## Task requirements
Reproduce all the material exactly, minus any pictures it holds.

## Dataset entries
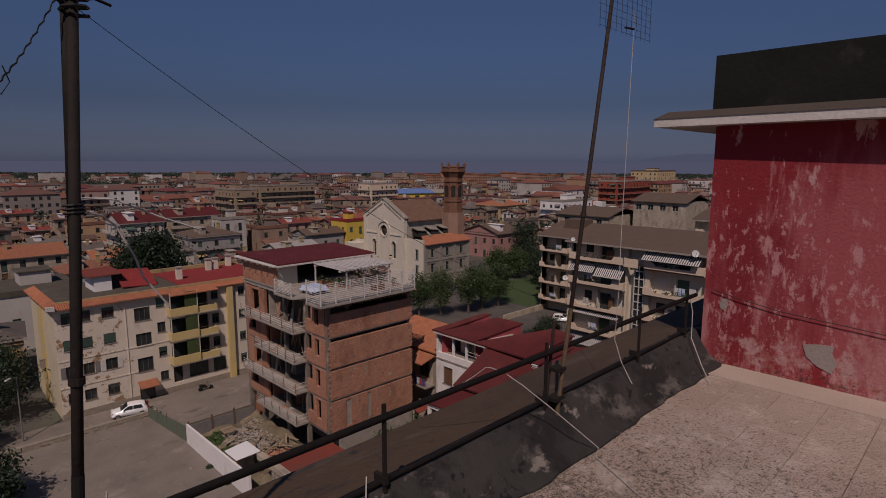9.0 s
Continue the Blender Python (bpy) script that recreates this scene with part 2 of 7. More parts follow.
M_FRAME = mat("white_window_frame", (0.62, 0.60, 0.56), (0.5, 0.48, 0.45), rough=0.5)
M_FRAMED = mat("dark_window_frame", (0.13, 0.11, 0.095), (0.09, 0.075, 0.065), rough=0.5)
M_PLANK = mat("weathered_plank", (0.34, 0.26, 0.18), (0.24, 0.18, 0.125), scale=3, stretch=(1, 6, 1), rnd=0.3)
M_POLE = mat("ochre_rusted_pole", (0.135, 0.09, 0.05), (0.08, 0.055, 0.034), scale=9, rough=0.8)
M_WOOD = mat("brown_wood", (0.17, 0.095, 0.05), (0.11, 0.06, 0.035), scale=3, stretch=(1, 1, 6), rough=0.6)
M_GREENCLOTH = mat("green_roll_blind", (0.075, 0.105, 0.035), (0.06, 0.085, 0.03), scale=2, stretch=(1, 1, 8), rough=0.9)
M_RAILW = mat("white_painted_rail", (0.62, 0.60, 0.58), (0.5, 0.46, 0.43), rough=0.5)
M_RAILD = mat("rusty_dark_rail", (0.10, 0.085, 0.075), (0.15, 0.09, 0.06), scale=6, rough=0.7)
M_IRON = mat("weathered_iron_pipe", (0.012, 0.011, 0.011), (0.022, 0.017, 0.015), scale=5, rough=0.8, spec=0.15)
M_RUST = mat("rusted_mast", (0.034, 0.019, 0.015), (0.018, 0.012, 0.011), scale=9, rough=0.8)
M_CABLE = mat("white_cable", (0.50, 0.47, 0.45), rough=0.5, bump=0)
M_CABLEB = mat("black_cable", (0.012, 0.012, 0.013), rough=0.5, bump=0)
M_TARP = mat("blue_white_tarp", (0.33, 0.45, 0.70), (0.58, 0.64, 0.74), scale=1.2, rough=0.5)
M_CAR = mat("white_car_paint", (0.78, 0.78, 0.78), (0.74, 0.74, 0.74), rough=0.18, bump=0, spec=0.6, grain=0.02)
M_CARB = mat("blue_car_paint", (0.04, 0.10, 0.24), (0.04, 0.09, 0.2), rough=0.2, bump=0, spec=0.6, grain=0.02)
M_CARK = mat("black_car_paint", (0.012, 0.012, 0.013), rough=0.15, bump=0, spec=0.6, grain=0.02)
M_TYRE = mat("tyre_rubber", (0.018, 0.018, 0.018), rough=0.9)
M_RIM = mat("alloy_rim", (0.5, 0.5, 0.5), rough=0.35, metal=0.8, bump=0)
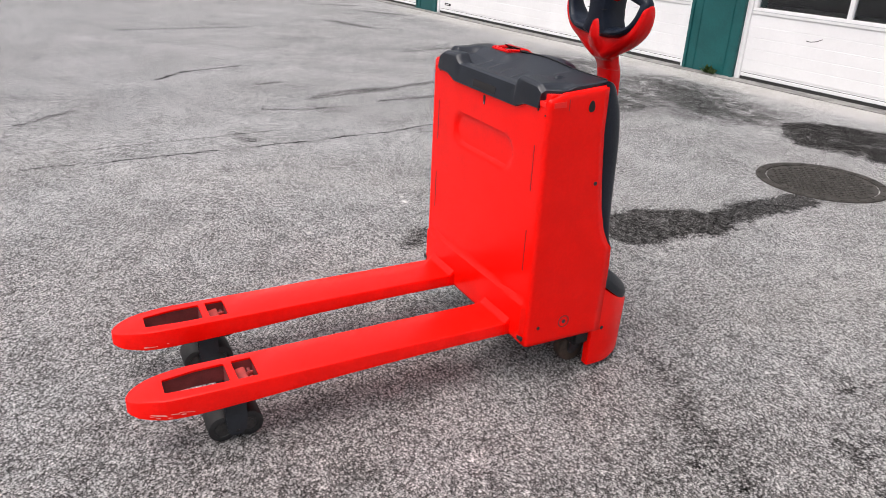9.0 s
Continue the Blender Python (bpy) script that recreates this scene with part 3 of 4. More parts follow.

## Written solution
9.0 s
Continue the Blender Python (bpy) script that recreates this scene with part 2 of 7. More parts follow.
M_FRAME = mat("white_window_frame", (0.62, 0.60, 0.56), (0.5, 0.48, 0.45), rough=0.5)
M_FRAMED = mat("dark_window_frame", (0.13, 0.11, 0.095), (0.09, 0.075, 0.065), rough=0.5)
M_PLANK = mat("weathered_plank", (0.34, 0.26, 0.18), (0.24, 0.18, 0.125), scale=3, stretch=(1, 6, 1), rnd=0.3)
M_POLE = mat("ochre_rusted_pole", (0.135, 0.09, 0.05), (0.08, 0.055, 0.034), scale=9, rough=0.8)
M_WOOD = mat("brown_wood", (0.17, 0.095, 0.05), (0.11, 0.06, 0.035), scale=3, stretch=(1, 1, 6), rough=0.6)
M_GREENCLOTH = mat("green_roll_blind", (0.075, 0.105, 0.035), (0.06, 0.085, 0.03), scale=2, stretch=(1, 1, 8), rough=0.9)
M_RAILW = mat("white_painted_rail", (0.62, 0.60, 0.58), (0.5, 0.46, 0.43), rough=0.5)
M_RAILD = mat("rusty_dark_rail", (0.10, 0.085, 0.075), (0.15, 0.09, 0.06), scale=6, rough=0.7)
M_IRON = mat("weathered_iron_pipe", (0.012, 0.011, 0.011), (0.022, 0.017, 0.015), scale=5, rough=0.8, spec=0.15)
M_RUST = mat("rusted_mast", (0.034, 0.019, 0.015), (0.018, 0.012, 0.011), scale=9, rough=0.8)
M_CABLE = mat("white_cable", (0.50, 0.47, 0.45), rough=0.5, bump=0)
M_CABLEB = mat("black_cable", (0.012, 0.012, 0.013), rough=0.5, bump=0)
M_TARP = mat("blue_white_tarp", (0.33, 0.45, 0.70), (0.58, 0.64, 0.74), scale=1.2, rough=0.5)
M_CAR = mat("white_car_paint", (0.78, 0.78, 0.78), (0.74, 0.74, 0.74), rough=0.18, bump=0, spec=0.6, grain=0.02)
M_CARB = mat("blue_car_paint", (0.04, 0.10, 0.24), (0.04, 0.09, 0.2), rough=0.2, bump=0, spec=0.6, grain=0.02)
M_CARK = mat("black_car_paint", (0.012, 0.012, 0.013), rough=0.15, bump=0, spec=0.6, grain=0.02)
M_TYRE = mat("tyre_rubber", (0.018, 0.018, 0.018), rough=0.9)
M_RIM = mat("alloy_rim", (0.5, 0.5, 0.5), rough=0.35, metal=0.8, bump=0)
9.0 s
Continue the Blender Python (bpy) script that recreates this scene with part 3 of 4. More parts follow.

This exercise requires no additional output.